The next morning, we set out on the two-day journey to reach the Big Bend National Park area. I realized that there was no way that we could make the trip in a day. We like to limit our time on the road to no more than five hours a day. I decided that the reasonable half-way spot would be Fort Stockton, Texas. Fort Stockton was still on I-10 and just before we had to turn south off 10 for the long ride to Big Bend.
We soon found ourselves experiencing the somewhat unforgiving environment of West Texas although we were not ready for just how isolated many spots were. Normally we get about twelve miles to the gallon when pulling the fifth wheel. That is actually not that bad. Many motorhomes average around seven mpg. As soon as we were well out of San Antonio and on to the hills and the head winds of West Texas I watched as the mpg quickly sank to 7.8 mpg. I have taken to carrying three five-gallon containers of fuel with us because the truck only has a 24-gallon fuel tank. I have not had to use them yet. After we filled up at a truck stop along the way I watched as the fuel was sucked up more quickly than normal.
About an hour outside Fort Stockton I was beginning to get concerned about fuel. We had not seen a truck stop for quite a while and the next one was past our target. A rest area presented itself and I decided that using the extra fuel was the smart move. I am not sure whether we would have made Fort Stockton without the reserves, but I was not willing to find out.

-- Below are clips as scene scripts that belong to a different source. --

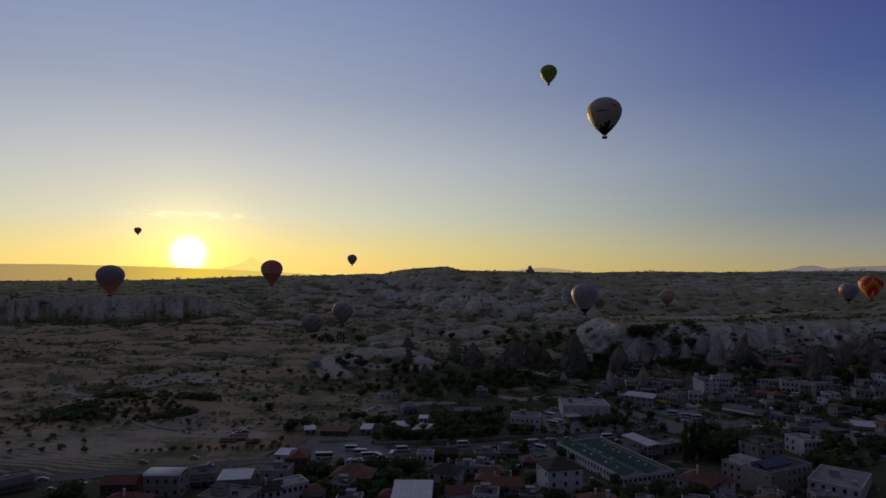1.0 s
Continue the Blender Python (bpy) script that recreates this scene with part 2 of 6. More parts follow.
def mound_share(x, y):
    """How far a spot lies up a knoll, 0 to 1, and the lift that the knolls give."""
    flute = 0.30 * (ridged(x / 9 + fractal(x / 12, y / 12, 131), y / 13, 132) - 0.5) + 0.22 * (ridged(x / 23, y / 27, 133) - 0.5)
    share, lift = 0.0, 0.0
    for high, wide, pts in MOUNDS:
        q = np.clip(1 - segment_distance(x, y, pts) / wide + flute * 0.9, 0, 1.15)
        q = np.where(q > 0.02, q, 0)
        share = np.maximum(share, ease(0.12, 0.6, q))
        lift = lift + high * np.minimum(q, 1) ** 1.25
    return share, lift


def mound_lift(x, y):
    return mound_share(x, y)[1]


def badland_relief(x, y, depth, bearing):
    """Spurs and gullies cut into the slopes under the rim, finer towards the valley floor."""
    wx, wy = 90 * (fractal(x / 170, y / 170, 111, 3) - 0.5), 90 * (fractal(x / 170, y / 170, 112, 3) - 0.5)
    spurs = ridged((x + wx + 0.35 * y) / 120, (y + wy) / 210, 113, 4) ** 1.6 - 0.42
    fins = ridged((x + 0.5 * wx - 0.2 * y) / 44, (y + wy) / 62, 114, 3) ** 1.5 - 0.45
    steps = ridged((x + wx) / 230, (y + 0.6 * wy) / 58, 115, 4) ** 1.4 - 0.45
    middle = ease(-0.30, -0.14, bearing) * ease(0.30, 0.16, bearing)
    right = ease(0.14, 0.28, bearing)
    left = 1 - ease(-0.30, -0.14, bearing)
    on = ease(640, 830, depth) * (1 - 0.94 * ease(1500, 2250, depth)) * (1 - left * ease(1250, 1700, depth))
    z = middle * (spurs * 30 * ease(720, 1150, depth) + fins * 11) + right * (spurs * 12 + steps * 17 + fins * 5) + left * (spurs * 9 + fins * 1.5)
    return z * on


def cliff_share(x, y, depth, bearing):
    """The fluted wall of pale tuff that closes the valley towards the sunrise: 0 at its foot, 1 on its top."""
    bend = fractal(bearing * 9, depth / 400, 141) * 60 - 30
    flutes = 26 * (ridged(bearing * 46 + fractal(x / 50, y / 50, 142) * 0.6, depth / 300, 143) - 0.5) + 15 * (ridged(bearing * 118, depth / 160, 144) - 0.5)
    d = depth + bend + flutes
    return 0.55 * ease(892, 926, d) + 0.45 * ease(918, 938, d)


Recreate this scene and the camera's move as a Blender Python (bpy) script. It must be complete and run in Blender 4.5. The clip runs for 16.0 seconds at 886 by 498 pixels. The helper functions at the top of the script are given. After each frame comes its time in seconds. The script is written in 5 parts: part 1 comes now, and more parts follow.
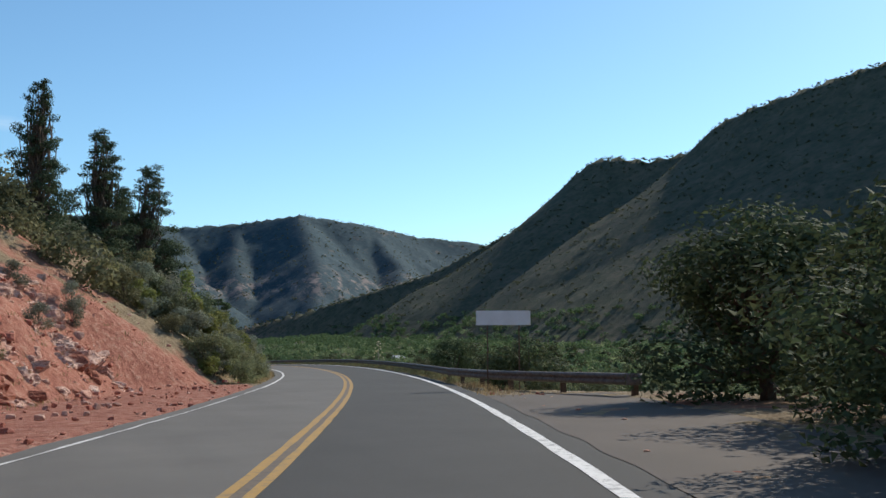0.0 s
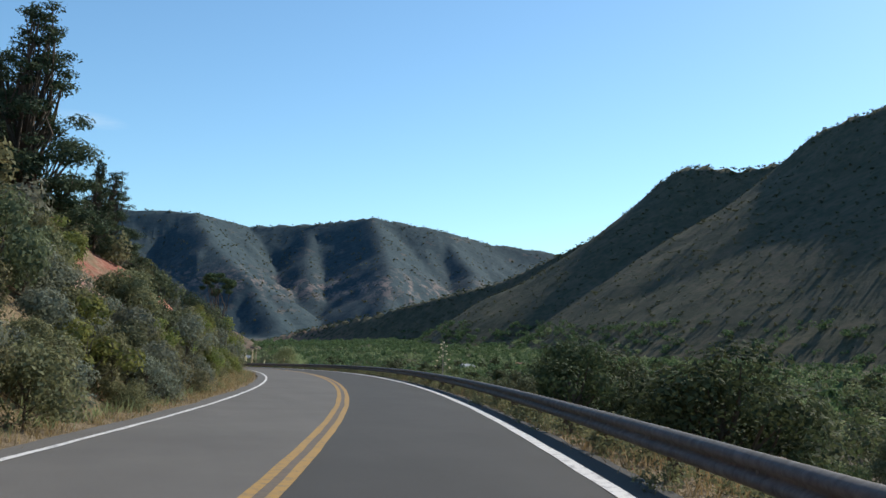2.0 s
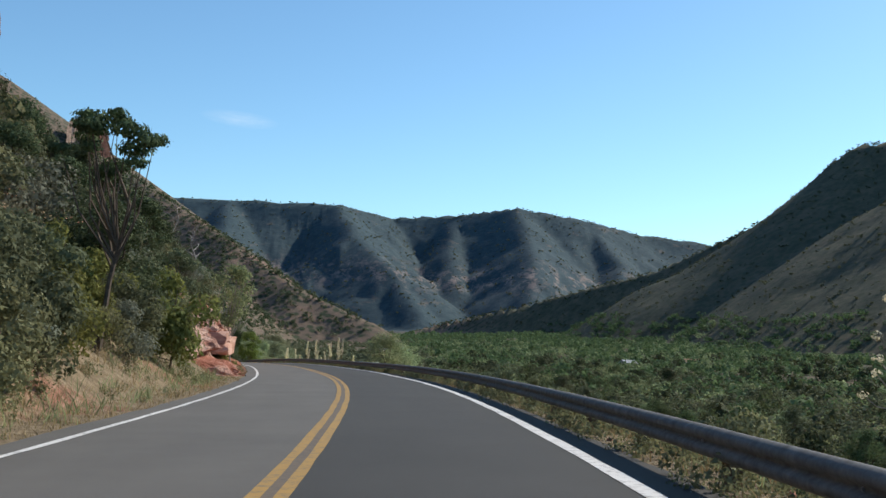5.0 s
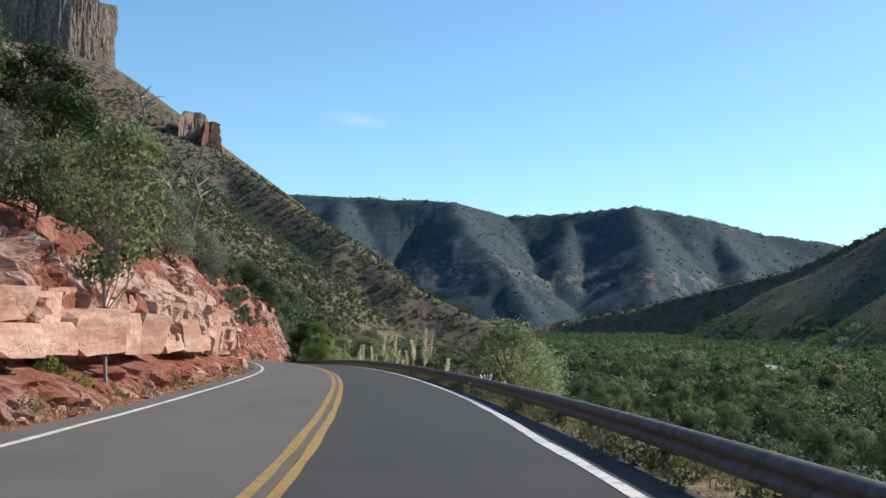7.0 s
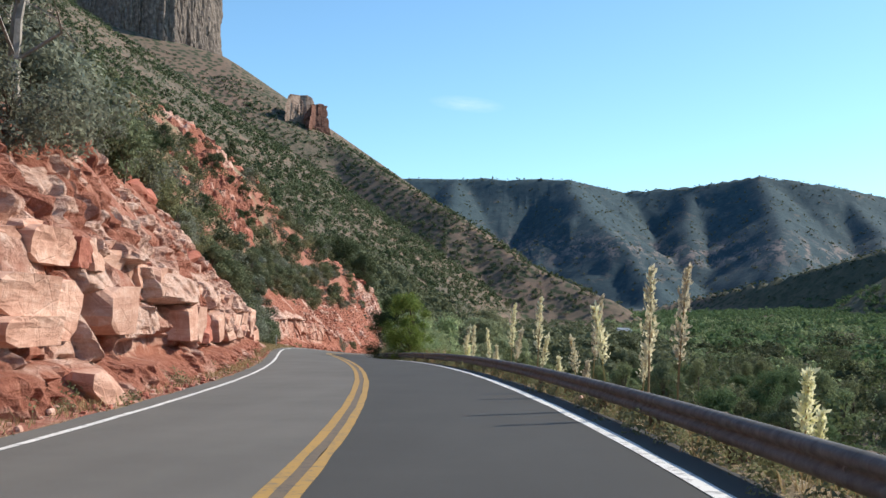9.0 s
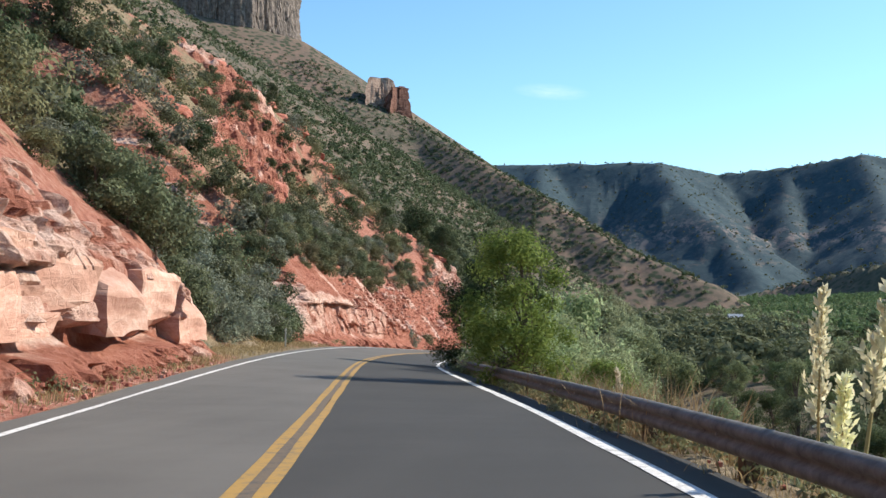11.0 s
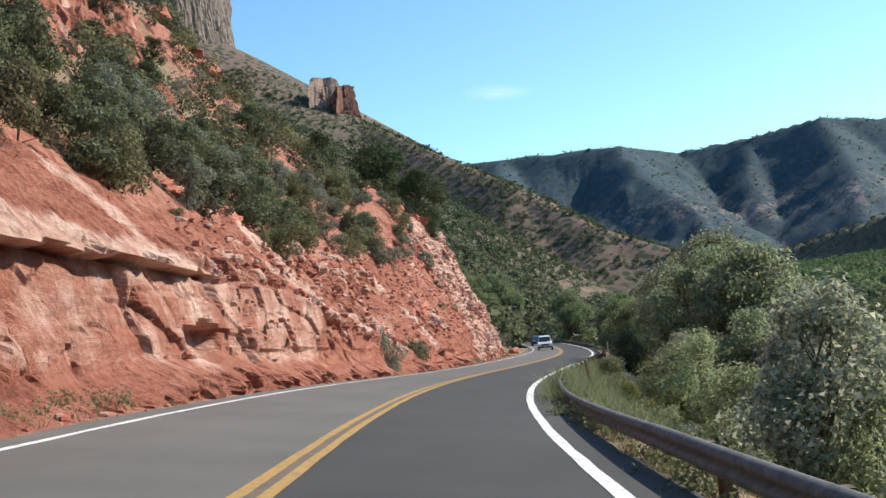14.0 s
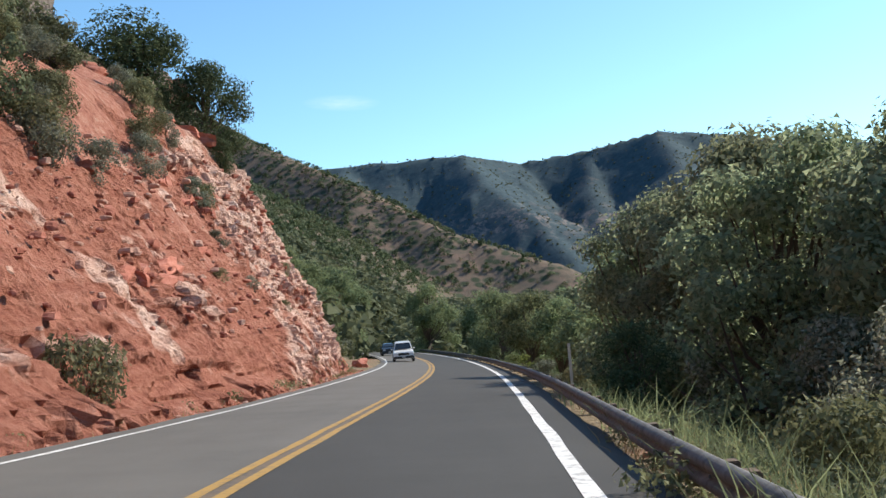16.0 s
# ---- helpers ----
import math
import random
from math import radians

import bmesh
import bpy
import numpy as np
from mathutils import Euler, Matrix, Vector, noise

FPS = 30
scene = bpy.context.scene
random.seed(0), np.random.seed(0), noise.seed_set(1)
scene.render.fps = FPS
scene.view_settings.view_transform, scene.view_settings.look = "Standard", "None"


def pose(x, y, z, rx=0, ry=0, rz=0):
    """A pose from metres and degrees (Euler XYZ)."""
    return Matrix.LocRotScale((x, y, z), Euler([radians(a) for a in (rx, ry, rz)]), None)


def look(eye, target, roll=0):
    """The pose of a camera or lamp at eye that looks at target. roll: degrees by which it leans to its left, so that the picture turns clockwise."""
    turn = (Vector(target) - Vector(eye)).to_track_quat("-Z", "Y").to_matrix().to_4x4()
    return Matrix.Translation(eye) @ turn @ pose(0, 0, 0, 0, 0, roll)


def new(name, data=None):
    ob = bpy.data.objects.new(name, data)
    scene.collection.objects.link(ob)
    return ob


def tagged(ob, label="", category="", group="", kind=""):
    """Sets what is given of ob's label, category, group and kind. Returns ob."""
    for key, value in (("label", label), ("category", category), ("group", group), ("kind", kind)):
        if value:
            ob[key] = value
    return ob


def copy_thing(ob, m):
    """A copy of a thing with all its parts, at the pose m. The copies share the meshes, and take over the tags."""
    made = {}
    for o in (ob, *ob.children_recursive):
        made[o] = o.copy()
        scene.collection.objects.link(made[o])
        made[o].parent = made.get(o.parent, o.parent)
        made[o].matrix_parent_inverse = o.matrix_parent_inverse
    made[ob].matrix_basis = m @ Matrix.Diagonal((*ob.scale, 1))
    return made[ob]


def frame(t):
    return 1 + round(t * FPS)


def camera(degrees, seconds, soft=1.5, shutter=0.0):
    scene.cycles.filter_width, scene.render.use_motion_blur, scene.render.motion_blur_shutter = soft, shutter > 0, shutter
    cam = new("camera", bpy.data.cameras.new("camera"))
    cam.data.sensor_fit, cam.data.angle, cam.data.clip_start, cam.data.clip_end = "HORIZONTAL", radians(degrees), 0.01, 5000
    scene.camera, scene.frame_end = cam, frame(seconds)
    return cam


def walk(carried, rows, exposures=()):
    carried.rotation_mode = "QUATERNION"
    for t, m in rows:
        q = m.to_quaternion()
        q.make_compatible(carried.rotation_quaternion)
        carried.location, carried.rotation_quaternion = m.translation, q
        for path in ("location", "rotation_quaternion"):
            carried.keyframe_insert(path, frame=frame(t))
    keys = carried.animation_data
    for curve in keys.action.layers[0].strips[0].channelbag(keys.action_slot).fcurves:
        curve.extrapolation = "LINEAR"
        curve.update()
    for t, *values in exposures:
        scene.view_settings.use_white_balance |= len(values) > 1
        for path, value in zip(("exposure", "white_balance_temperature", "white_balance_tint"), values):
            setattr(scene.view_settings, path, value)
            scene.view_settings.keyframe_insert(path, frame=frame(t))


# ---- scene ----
cam = camera(44.4, 16.0)
PATH = [
    (0, pose(1.61, -0.50, 1.33, 94.37, 0.30, -18.00)),
    (0.5, pose(4.38, 8.91, 1.16, 94.74, -0.52, -17.28)),
    (1, pose(7.00, 18.38, 0.98, 94.67, -0.90, -16.24)),
    (1.5, pose(9.49, 27.91, 0.79, 94.57, -1.30, -15.54)),
    (2, pose(11.85, 37.51, 0.60, 94.76, -2.16, -14.34)),
    (2.5, pose(14.05, 47.18, 0.41, 94.26, -1.65, -12.10)),
    (3, pose(16.08, 56.91, 0.22, 94.20, -0.97, -11.50)),
    (3.5, pose(17.89, 66.71, 0.04, 93.81, -2.31, -11.43)),
    (4, pose(19.46, 76.57, -0.13, 93.85, -2.22, -9.47)),
    (4.5, pose(20.80, 86.46, -0.31, 93.99, -2.34, -8.09)),
    (5, pose(21.93, 96.38, -0.50, 94.14, -2.46, -6.74)),
    (5.5, pose(22.84, 106.31, -0.71, 94.28, -2.58, -5.41)),
    (6, pose(23.55, 116.25, -0.93, 94.43, -2.70, -4.15)),
    (6.5, pose(24.03, 126.18, -1.16, 94.57, -2.82, -2.76)),
    (7, pose(24.26, 136.12, -1.40, 93.83, -3.27, -0.79)),
    (7.5, pose(24.15, 146.06, -1.66, 93.95, -3.12, 0.50)),
    (8, pose(23.74, 155.99, -1.92, 93.49, -1.46, 2.73)),
    (8.5, pose(23.13, 165.91, -2.20, 93.45, -2.15, 3.91)),
    (9, pose(22.37, 175.85, -2.50, 92.67, -1.65, 5.39)),
    (9.5, pose(21.40, 185.82, -2.80, 92.51, -1.45, 6.35)),
    (10, pose(20.14, 195.81, -3.12, 92.35, -1.25, 7.63)),
    (10.5, pose(18.58, 205.80, -3.45, 92.19, -1.05, 8.80)),
    (11, pose(16.74, 215.80, -3.81, 92.03, -0.84, 9.99)),
    (11.5, pose(14.64, 225.77, -4.20, 91.87, -0.64, 10.79)),
    (12, pose(12.40, 235.73, -4.63, 91.78, 1.20, 11.20)),
    (12.5, pose(10.14, 245.68, -5.08, 92.22, 1.95, 10.97)),
    (13, pose(7.98, 255.65, -5.57, 91.62, 2.33, 10.87)),
    (13.5, pose(6.02, 265.64, -6.10, 91.45, 4.48, 9.72)),
    (14, pose(4.34, 275.67, -6.66, 92.41, 5.10, 8.26)),
    (14.5, pose(2.94, 285.74, -7.24, 91.53, 5.58, 5.79)),
    (15, pose(1.78, 295.81, -7.81, 92.93, 6.28, 3.80)),
    (15.5, pose(0.95, 305.87, -8.35, 92.38, 5.97, 1.81)),
    (16, pose(0.63, 315.91, -8.86, 92.26, 5.02, -0.08)),
]
walk(cam, PATH, [(0, -.05), (4, 0), (6.5, .08), (9, .34), (12.5, .52), (16, .42)])
HEAD = [-20.6, -16.7, -14.6, -11.9, -8.4, -5.1, -1.9, 2.7, 5.0, 9.1, 12.7, 12.8, 9.4, 5.6, -1.4, -1.7, 0.0, 2.0, 4.4, 7.0, 9.6]
GRADE = [-0.0166, -0.0191, -0.0185, -0.0239, -0.0302, -0.0378, -0.0506, -0.0555, -0.0499, -0.0377, -0.0268]
BANK = [0.003, -0.018, -0.015, -0.029, -0.024, -0.019, -0.019, 0.068, 0.125, 0.049, 0.067, 0.062, 0.060]

# ---- world, sun, exposure ----
SUN_AZ, SUN_EL = 60.0, 36.0
world = bpy.data.worlds.new("sky")
scene.world = world
world.use_nodes = True
wn, wl = world.node_tree.nodes, world.node_tree.links
sky = wn.new("ShaderNodeTexSky")
sky.sky_type, sky.sun_disc = 'NISHITA', False
sky.sun_elevation, sky.sun_rotation = radians(SUN_EL), radians(SUN_AZ)
sky.altitude, sky.air_density, sky.dust_density, sky.ozone_density = 1200, 1.0, 1.1, 2.0
tint = wn.new("ShaderNodeMix")
tint.data_type, tint.blend_type = 'RGBA', 'MULTIPLY'
tint.inputs[0].default_value, tint.inputs[7].default_value = 1.0, (.75, 1.0, 1.06, 1)
wl.new(sky.outputs[0], tint.inputs[6])
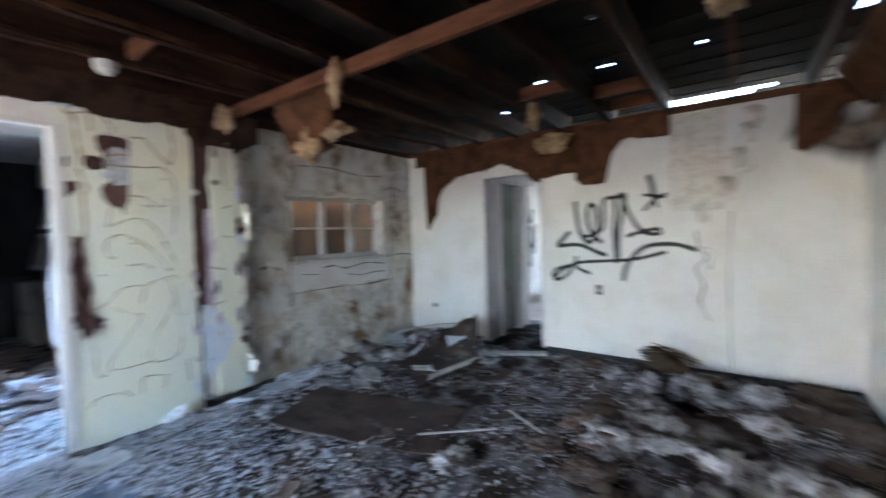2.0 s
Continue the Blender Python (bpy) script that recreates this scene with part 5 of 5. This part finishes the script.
# ---- outdoors ----
boxes("ground", M_FIELD, [((-900, -900, -0.5), (900, 900, -0.07))], label="dry yellow field reaching the horizon", category="ground", kind=STRUCT)
bm = bmesh.new()
xs, ys = np.linspace(-16, -3.9, 60), np.linspace(1.67, 4.4, 16)
gv = [[bm.verts.new((x, y + (0.35 * n1(x, 3, 0.8) - 0.12 * min(0, x + 8) if j == 15 else 0), -0.03 + 0.012 * n3(x * 1.3, y * 1.3) - (0.05 if j == 15 else 0))) for j, y in enumerate(ys)] for x in xs]
for i in range(59):
    for j in range(15):
        bm.faces.new((gv[i][j], gv[i + 1][j], gv[i + 1][j + 1], gv[i][j + 1]))
tagged(finish("concrete_path", bm, M_CONCRETE, smooth=True), "pale cracked concrete path beside the house", "path", kind="structure")
boxes("porch_ground", M_CONCRETE, [((-14, -16, -0.069), (10, YS - 0.12, -0.02))], label="pale bare yard in front of the house", category="pavement", kind=STRUCT)


def twigs(name, count, spot, height, mat, label, seed, thick=0.004):
    """A mass of fine bent twigs."""
    rnd = random.Random(seed)
    verts, faces = [], []
    for _ in range(count):
        x, y, base, hmax = spot(rnd)
        h = hmax * rnd.uniform(0.35, 1.0) * height
        a = rnd.uniform(0, 6.283)
        lean = rnd.uniform(0.1, 0.8) * h
        d = Vector((math.cos(a), math.sin(a), 0))
        s = Vector((-d.y, d.x, 0)) * thick * rnd.uniform(0.6, 1.6)
        p = Vector((x, y, base))
        q = p + d * lean * 0.4 + Vector((0, 0, h * 0.6))
        r = p + d * lean + Vector((0, 0, h * rnd.uniform(0.75, 1.0)))
        k = len(verts)
        verts += [p - s, p + s, q + s * 0.7, q - s * 0.7, r + Vector((0, 0, 0.002))]
        faces += [(k, k + 1, k + 2, k + 3), (k + 3, k + 2, k + 4)]
        for _b in range(2):
            t = rnd.uniform(0.2, 1)
            b0 = q.lerp(r, t)
            b1 = b0 + Vector((rnd.uniform(-1, 1), rnd.uniform(-1, 1), rnd.uniform(-0.3, 0.9))) * 0.16 * height
            k = len(verts)
            verts += [b0 - s * 0.6, b0 + s * 0.6, b1]
            faces.append((k, k + 1, k + 2))
    me = bpy.data.meshes.new(name)
    me.from_pydata(verts, [], faces)
    me.materials.append(mat)
    return tagged(new(name, me), label, "shrubs", kind="stuff")


def hedge_spot(rnd):
    x = rnd.uniform(-17, -3.2)
    front = 4.15 + 0.35 * n1(x, 3, 0.8) - 0.12 * min(0, x + 8)
    front += 0.5 * n1(x, 11, 1.7)
    y = front + abs(rnd.gauss(0, 1)) * 1.6
    return x, y, -0.07, (0.45 + 0.55 * abs(n3(x * 0.9, y * 0.9, 2.0)) ** 0.5) * min(1.0, 0.45 + (y - front) * 1.2)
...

We pulled into the Fort Stockton RV Park for a well-deserved night’s rest. It was clear as we watched the steady stream of traffic into the park that it was a popular stop off for those who needed a break. They had a restaurant and I decided to order some catfish. When I went over to place my order the place was packed. Easy-in, easy-out sites and a restaurant offering up comfort food to the road-weary; now that is a good business plan. We settled in for the night and anticipated our trip south to Big Bend. This would be our first trip to a place this remote and we were anxious to see what that experience held for us.